Written task
Go through the records and show each line where the word "Python" occurs.

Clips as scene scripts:
# # # #
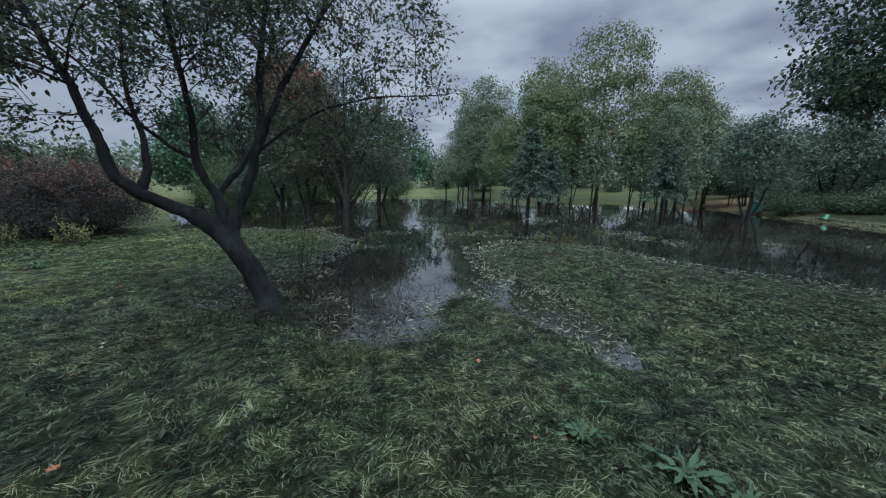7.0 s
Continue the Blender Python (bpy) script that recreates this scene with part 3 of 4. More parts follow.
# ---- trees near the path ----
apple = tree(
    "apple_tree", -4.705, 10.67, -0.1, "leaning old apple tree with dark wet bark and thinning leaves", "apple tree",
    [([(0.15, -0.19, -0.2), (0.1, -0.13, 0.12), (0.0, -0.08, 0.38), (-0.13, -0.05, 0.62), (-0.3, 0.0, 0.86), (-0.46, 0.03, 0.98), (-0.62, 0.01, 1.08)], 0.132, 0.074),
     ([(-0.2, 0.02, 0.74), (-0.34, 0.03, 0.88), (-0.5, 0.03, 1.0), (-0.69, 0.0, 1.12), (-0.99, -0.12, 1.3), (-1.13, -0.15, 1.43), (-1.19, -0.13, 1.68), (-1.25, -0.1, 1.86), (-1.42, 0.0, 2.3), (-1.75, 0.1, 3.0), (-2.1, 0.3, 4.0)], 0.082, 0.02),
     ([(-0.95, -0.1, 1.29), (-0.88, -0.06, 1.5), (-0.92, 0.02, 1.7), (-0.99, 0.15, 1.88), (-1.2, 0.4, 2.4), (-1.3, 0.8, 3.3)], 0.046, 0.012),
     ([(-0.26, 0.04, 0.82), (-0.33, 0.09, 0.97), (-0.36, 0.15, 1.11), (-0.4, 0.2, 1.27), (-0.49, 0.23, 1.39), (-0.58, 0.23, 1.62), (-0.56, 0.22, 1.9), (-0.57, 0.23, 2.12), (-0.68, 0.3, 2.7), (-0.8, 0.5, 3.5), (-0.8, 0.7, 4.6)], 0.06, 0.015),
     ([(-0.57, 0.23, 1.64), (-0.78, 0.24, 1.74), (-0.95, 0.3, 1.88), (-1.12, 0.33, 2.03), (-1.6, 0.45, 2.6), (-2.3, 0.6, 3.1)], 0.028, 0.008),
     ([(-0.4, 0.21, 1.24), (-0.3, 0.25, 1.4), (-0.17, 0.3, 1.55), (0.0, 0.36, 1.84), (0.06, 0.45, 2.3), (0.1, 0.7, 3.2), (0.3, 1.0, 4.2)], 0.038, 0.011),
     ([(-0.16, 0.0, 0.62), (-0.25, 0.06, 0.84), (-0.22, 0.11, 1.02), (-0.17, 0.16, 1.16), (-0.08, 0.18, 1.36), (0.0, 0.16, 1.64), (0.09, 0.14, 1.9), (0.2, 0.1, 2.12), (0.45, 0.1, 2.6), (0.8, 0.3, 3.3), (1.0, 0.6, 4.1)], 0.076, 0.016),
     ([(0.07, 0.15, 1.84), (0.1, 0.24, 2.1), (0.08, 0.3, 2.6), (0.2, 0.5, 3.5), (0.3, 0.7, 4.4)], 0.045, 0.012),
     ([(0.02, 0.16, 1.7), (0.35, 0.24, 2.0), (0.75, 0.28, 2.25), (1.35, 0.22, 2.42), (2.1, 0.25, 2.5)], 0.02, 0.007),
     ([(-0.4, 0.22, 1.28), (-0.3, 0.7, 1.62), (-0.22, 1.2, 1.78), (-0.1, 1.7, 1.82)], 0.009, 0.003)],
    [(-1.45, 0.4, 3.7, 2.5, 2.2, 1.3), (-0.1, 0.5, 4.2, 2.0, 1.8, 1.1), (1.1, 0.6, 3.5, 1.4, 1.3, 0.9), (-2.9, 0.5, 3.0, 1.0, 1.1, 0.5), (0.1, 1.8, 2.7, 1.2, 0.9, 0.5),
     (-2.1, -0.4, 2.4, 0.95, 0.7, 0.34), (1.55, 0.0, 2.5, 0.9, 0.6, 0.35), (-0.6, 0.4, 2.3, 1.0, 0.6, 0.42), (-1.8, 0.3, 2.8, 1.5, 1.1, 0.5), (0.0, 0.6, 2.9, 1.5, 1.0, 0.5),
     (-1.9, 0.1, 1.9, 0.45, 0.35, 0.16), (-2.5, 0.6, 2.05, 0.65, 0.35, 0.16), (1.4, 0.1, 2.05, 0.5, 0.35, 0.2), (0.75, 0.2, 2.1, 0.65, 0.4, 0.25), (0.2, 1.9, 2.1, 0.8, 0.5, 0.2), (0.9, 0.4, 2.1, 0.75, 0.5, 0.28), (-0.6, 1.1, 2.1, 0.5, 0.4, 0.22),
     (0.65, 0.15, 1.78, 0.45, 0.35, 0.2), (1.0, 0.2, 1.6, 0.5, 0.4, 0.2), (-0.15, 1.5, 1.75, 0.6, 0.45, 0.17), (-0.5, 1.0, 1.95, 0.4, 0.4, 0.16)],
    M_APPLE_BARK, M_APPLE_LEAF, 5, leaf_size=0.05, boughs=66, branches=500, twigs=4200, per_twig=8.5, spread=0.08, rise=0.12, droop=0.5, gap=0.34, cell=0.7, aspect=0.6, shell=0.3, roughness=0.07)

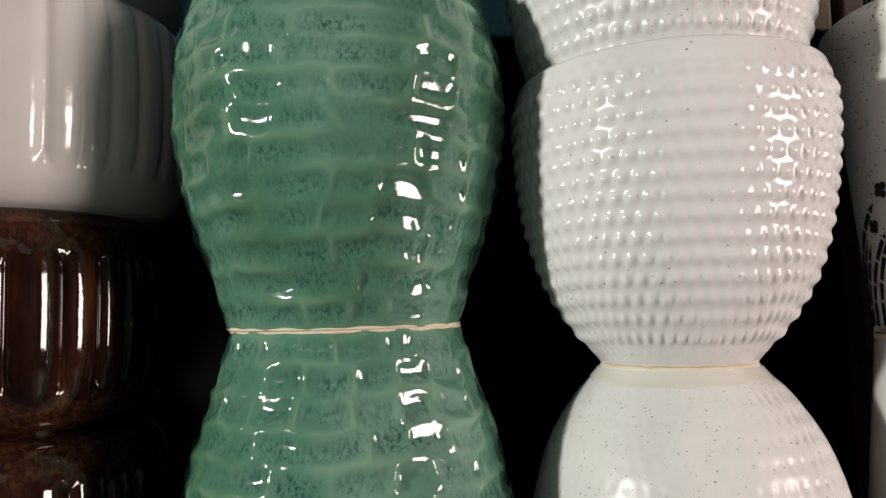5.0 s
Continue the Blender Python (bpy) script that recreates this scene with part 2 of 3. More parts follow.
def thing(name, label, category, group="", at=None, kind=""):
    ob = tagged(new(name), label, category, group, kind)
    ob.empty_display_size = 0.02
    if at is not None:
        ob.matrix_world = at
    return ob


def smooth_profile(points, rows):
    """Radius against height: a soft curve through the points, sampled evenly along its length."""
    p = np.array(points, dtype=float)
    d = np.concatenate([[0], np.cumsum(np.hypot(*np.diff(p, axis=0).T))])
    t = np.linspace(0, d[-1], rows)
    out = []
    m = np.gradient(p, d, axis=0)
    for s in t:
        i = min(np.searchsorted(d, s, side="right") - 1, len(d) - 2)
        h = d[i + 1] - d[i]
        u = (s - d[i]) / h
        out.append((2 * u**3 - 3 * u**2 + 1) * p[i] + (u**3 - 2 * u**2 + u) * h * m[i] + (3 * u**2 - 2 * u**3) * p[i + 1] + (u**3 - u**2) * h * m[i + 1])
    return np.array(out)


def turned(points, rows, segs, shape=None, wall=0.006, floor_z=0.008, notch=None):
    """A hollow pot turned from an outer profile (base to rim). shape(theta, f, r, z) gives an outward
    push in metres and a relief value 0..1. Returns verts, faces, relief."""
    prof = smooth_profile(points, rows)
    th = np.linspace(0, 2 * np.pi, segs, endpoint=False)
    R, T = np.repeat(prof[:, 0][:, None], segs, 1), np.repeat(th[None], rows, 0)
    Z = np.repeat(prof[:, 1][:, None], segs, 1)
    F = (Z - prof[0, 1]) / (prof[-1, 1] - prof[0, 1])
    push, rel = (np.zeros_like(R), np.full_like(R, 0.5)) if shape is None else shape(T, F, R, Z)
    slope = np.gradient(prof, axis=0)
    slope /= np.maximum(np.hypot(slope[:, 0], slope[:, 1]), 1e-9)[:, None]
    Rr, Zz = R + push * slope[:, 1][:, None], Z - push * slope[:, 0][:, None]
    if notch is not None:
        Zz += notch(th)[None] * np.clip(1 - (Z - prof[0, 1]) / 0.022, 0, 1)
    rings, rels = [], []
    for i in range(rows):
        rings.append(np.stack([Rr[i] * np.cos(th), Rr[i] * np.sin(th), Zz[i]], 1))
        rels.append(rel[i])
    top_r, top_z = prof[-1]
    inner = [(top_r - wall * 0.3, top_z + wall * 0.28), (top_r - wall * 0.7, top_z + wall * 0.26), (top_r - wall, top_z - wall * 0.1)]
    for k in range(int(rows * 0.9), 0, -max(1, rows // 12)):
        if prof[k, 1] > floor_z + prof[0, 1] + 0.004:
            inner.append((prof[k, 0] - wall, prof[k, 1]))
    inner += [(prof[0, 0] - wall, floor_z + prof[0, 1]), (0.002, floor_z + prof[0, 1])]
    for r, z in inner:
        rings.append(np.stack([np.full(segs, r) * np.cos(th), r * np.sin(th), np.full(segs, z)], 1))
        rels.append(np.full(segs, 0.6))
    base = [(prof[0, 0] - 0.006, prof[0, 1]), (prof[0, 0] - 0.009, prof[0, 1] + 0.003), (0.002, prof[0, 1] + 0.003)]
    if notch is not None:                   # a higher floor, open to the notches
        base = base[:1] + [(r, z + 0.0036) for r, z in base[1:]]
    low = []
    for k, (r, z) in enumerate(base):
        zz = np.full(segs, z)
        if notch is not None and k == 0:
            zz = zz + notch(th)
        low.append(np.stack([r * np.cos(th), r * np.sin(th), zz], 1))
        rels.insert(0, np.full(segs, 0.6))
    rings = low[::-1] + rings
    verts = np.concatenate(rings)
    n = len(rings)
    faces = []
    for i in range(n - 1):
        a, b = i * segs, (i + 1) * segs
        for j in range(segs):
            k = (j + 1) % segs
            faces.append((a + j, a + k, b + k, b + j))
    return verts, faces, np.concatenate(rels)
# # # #
Response to the task
Continue the Blender Python (bpy) script that recreates this scene with part 3 of 4. More parts follow.
Continue the Blender Python (bpy) script that recreates this scene with part 2 of 3. More parts follow.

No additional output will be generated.